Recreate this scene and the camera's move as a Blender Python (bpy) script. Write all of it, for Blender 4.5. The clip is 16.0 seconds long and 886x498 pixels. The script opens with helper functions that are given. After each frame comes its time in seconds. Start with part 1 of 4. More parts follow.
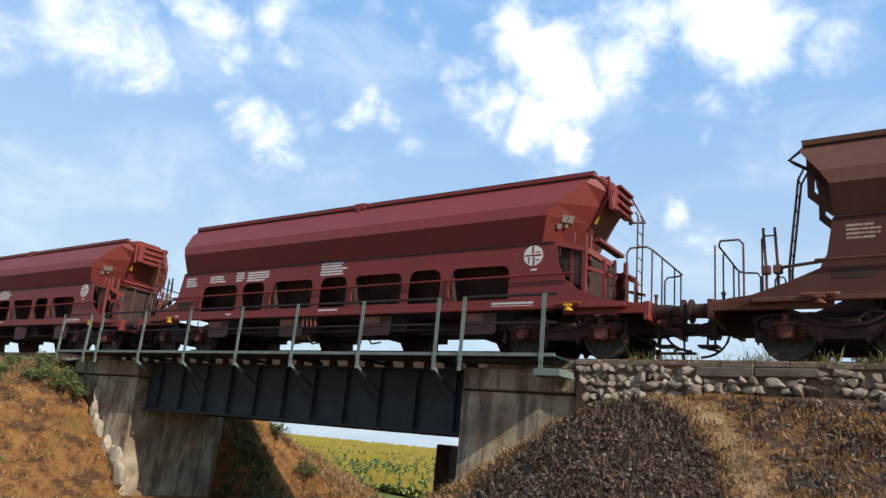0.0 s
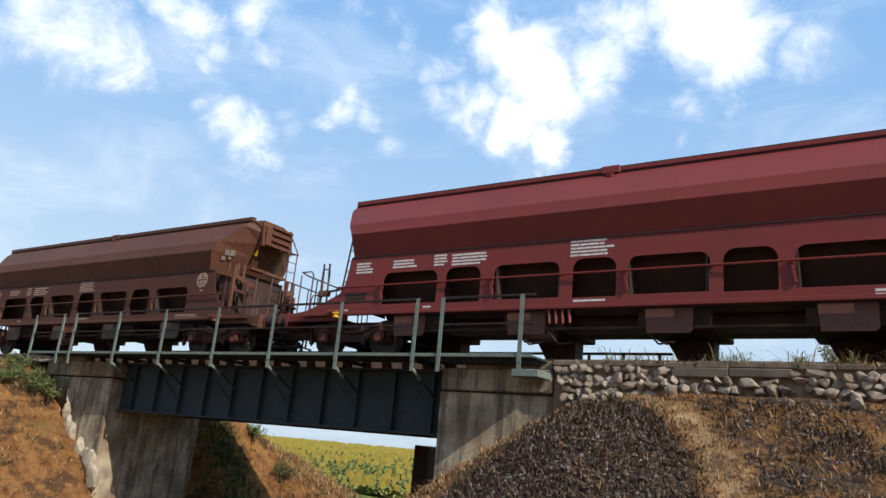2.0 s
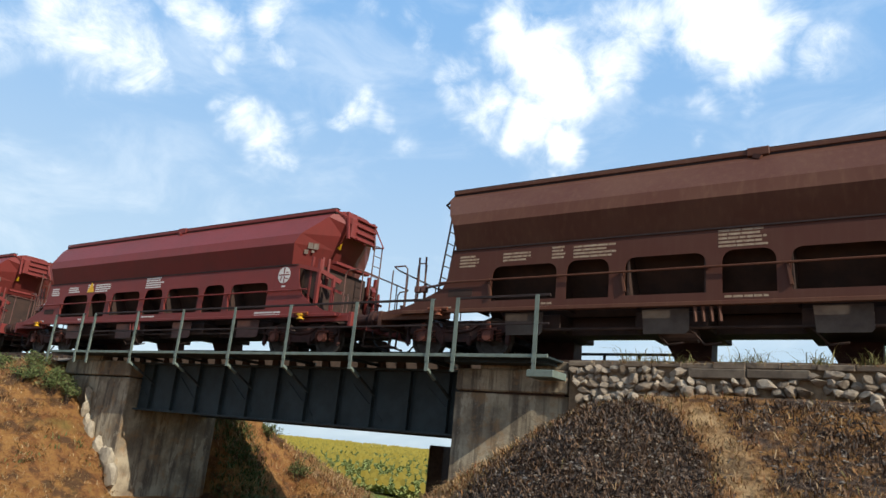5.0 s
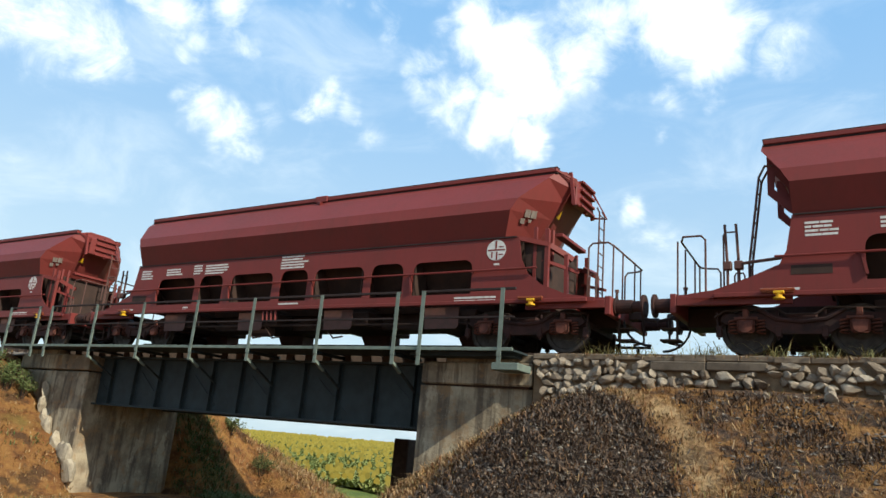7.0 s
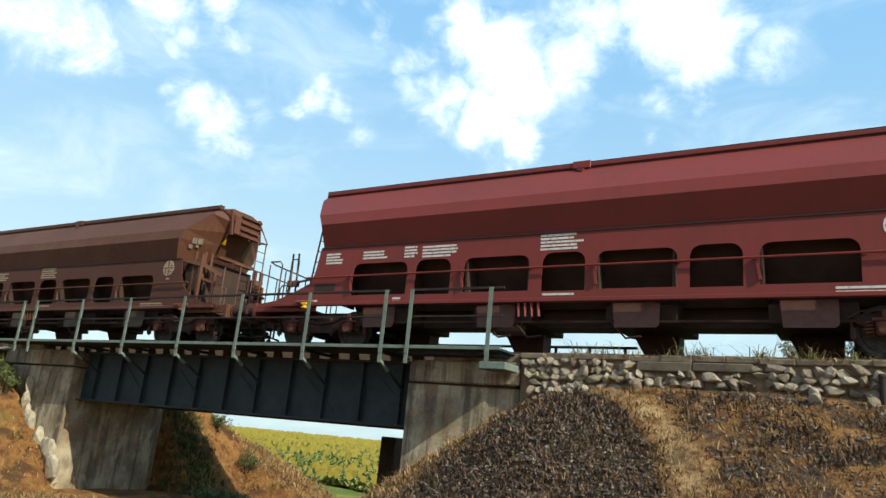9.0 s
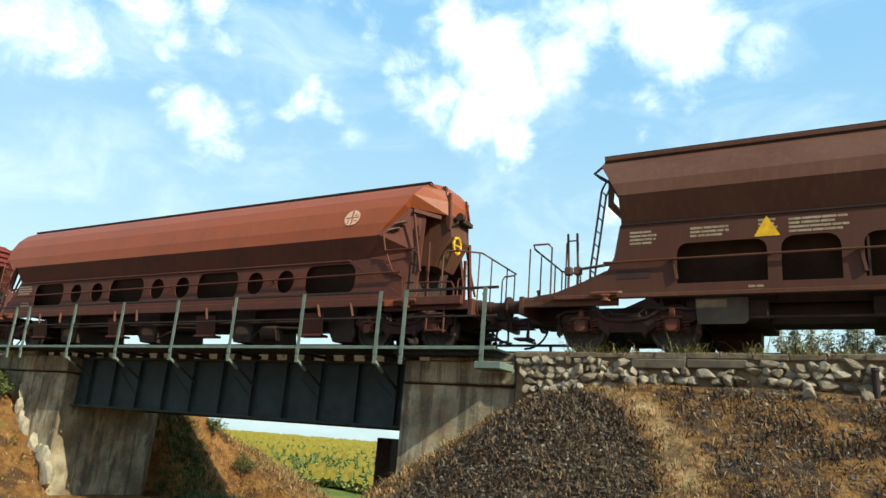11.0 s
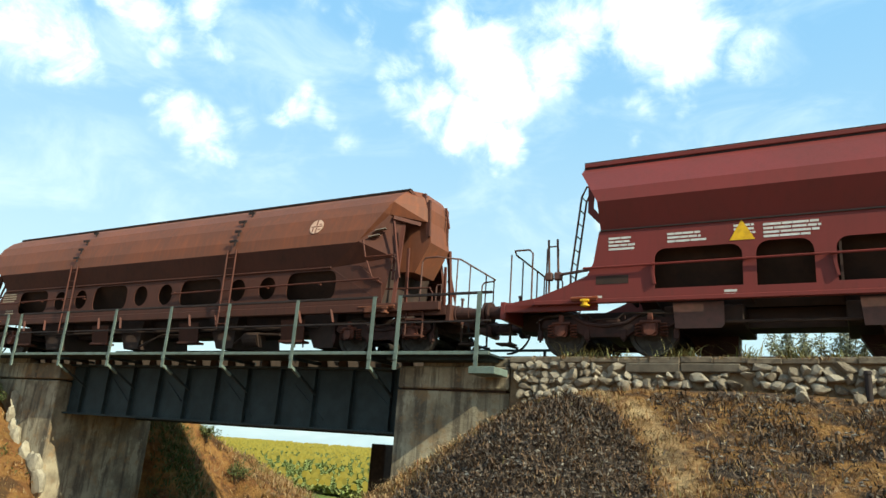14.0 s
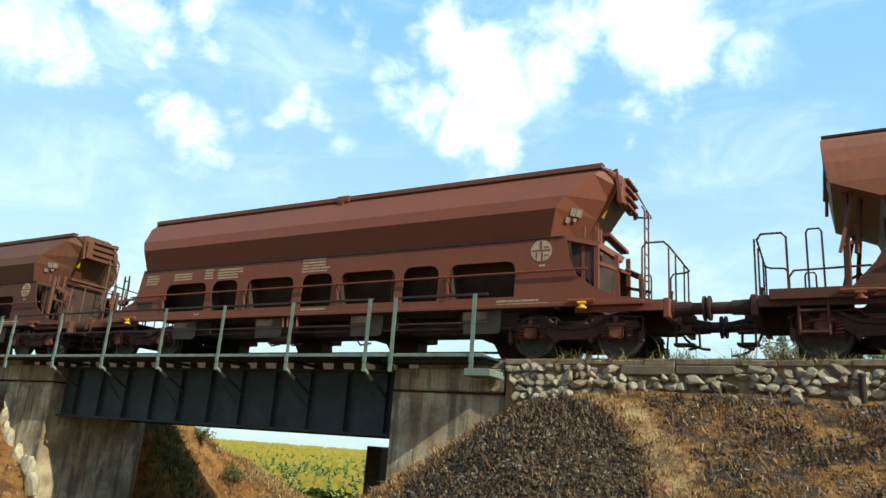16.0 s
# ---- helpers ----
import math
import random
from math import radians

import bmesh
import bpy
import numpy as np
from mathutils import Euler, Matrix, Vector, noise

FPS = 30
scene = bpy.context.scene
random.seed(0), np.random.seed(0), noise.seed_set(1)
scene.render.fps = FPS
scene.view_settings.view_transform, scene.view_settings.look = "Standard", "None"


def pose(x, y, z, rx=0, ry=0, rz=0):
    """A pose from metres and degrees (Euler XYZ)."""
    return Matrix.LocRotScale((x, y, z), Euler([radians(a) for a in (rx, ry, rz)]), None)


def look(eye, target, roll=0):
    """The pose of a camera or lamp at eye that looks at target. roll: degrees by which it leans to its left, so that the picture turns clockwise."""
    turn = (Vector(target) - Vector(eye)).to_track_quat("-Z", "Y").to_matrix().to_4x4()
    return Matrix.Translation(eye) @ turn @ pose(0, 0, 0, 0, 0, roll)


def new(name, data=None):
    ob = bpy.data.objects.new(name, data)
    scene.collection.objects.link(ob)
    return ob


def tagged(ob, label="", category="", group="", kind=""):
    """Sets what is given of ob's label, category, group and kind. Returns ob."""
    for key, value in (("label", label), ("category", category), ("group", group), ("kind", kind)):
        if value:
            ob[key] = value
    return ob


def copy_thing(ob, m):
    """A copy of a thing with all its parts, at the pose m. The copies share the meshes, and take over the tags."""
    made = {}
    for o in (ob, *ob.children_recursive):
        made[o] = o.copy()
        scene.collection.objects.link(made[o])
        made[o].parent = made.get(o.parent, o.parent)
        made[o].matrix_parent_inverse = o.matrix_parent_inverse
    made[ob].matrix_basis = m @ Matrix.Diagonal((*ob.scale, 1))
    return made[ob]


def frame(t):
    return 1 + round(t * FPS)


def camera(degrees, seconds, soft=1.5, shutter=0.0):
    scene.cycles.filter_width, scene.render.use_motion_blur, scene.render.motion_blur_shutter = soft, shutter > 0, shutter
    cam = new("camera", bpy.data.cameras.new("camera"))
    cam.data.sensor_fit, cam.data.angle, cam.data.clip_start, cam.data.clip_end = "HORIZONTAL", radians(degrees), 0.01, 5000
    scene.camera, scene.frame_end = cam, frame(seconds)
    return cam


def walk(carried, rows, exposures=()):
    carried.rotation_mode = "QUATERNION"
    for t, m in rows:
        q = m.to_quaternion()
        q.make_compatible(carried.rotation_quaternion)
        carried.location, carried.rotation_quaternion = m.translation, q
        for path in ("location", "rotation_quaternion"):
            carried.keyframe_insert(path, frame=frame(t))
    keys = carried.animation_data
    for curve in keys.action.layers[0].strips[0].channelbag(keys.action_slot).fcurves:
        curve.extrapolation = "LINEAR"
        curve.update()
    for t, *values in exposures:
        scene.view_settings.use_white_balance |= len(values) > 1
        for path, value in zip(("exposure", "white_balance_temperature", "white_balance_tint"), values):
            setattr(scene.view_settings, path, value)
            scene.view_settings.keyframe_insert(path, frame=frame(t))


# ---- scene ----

***

→ **TASK TO CARRY OUT**: Using the material above, return every line exactly as it appears, minus the pictures.

→ **EXERCISE OUTPUT**:
Recreate this scene and the camera's move as a Blender Python (bpy) script. Write all of it, for Blender 4.5. The clip is 16.0 seconds long and 886x498 pixels. The script opens with helper functions that are given. After each frame comes its time in seconds. Start with part 1 of 4. More parts follow.
0.0 s
2.0 s
5.0 s
7.0 s
9.0 s
11.0 s
14.0 s
16.0 s
# ---- helpers ----
import math
import random
from math import radians

import bmesh
import bpy
import numpy as np
from mathutils import Euler, Matrix, Vector, noise

FPS = 30
scene = bpy.context.scene
random.seed(0), np.random.seed(0), noise.seed_set(1)
scene.render.fps = FPS
scene.view_settings.view_transform, scene.view_settings.look = "Standard", "None"


def pose(x, y, z, rx=0, ry=0, rz=0):
    """A pose from metres and degrees (Euler XYZ)."""
    return Matrix.LocRotScale((x, y, z), Euler([radians(a) for a in (rx, ry, rz)]), None)


def look(eye, target, roll=0):
    """The pose of a camera or lamp at eye that looks at target. roll: degrees by which it leans to its left, so that the picture turns clockwise."""
    turn = (Vector(target) - Vector(eye)).to_track_quat("-Z", "Y").to_matrix().to_4x4()
    return Matrix.Translation(eye) @ turn @ pose(0, 0, 0, 0, 0, roll)


def new(name, data=None):
    ob = bpy.data.objects.new(name, data)
    scene.collection.objects.link(ob)
    return ob


def tagged(ob, label="", category="", group="", kind=""):
    """Sets what is given of ob's label, category, group and kind. Returns ob."""
    for key, value in (("label", label), ("category", category), ("group", group), ("kind", kind)):
        if value:
            ob[key] = value
    return ob


def copy_thing(ob, m):
    """A copy of a thing with all its parts, at the pose m. The copies share the meshes, and take over the tags."""
    made = {}
    for o in (ob, *ob.children_recursive):
        made[o] = o.copy()
        scene.collection.objects.link(made[o])
        made[o].parent = made.get(o.parent, o.parent)
        made[o].matrix_parent_inverse = o.matrix_parent_inverse
    made[ob].matrix_basis = m @ Matrix.Diagonal((*ob.scale, 1))
    return made[ob]


def frame(t):
    return 1 + round(t * FPS)


def camera(degrees, seconds, soft=1.5, shutter=0.0):
    scene.cycles.filter_width, scene.render.use_motion_blur, scene.render.motion_blur_shutter = soft, shutter > 0, shutter
    cam = new("camera", bpy.data.cameras.new("camera"))
    cam.data.sensor_fit, cam.data.angle, cam.data.clip_start, cam.data.clip_end = "HORIZONTAL", radians(degrees), 0.01, 5000
    scene.camera, scene.frame_end = cam, frame(seconds)
    return cam


def walk(carried, rows, exposures=()):
    carried.rotation_mode = "QUATERNION"
    for t, m in rows:
        q = m.to_quaternion()
        q.make_compatible(carried.rotation_quaternion)
        carried.location, carried.rotation_quaternion = m.translation, q
        for path in ("location", "rotation_quaternion"):
            carried.keyframe_insert(path, frame=frame(t))
    keys = carried.animation_data
    for curve in keys.action.layers[0].strips[0].channelbag(keys.action_slot).fcurves:
        curve.extrapolation = "LINEAR"
        curve.update()
    for t, *values in exposures:
        scene.view_settings.use_white_balance |= len(values) > 1
        for path, value in zip(("exposure", "white_balance_temperature", "white_balance_tint"), values):
            setattr(scene.view_settings, path, value)
            scene.view_settings.keyframe_insert(path, frame=frame(t))


# ---- scene ----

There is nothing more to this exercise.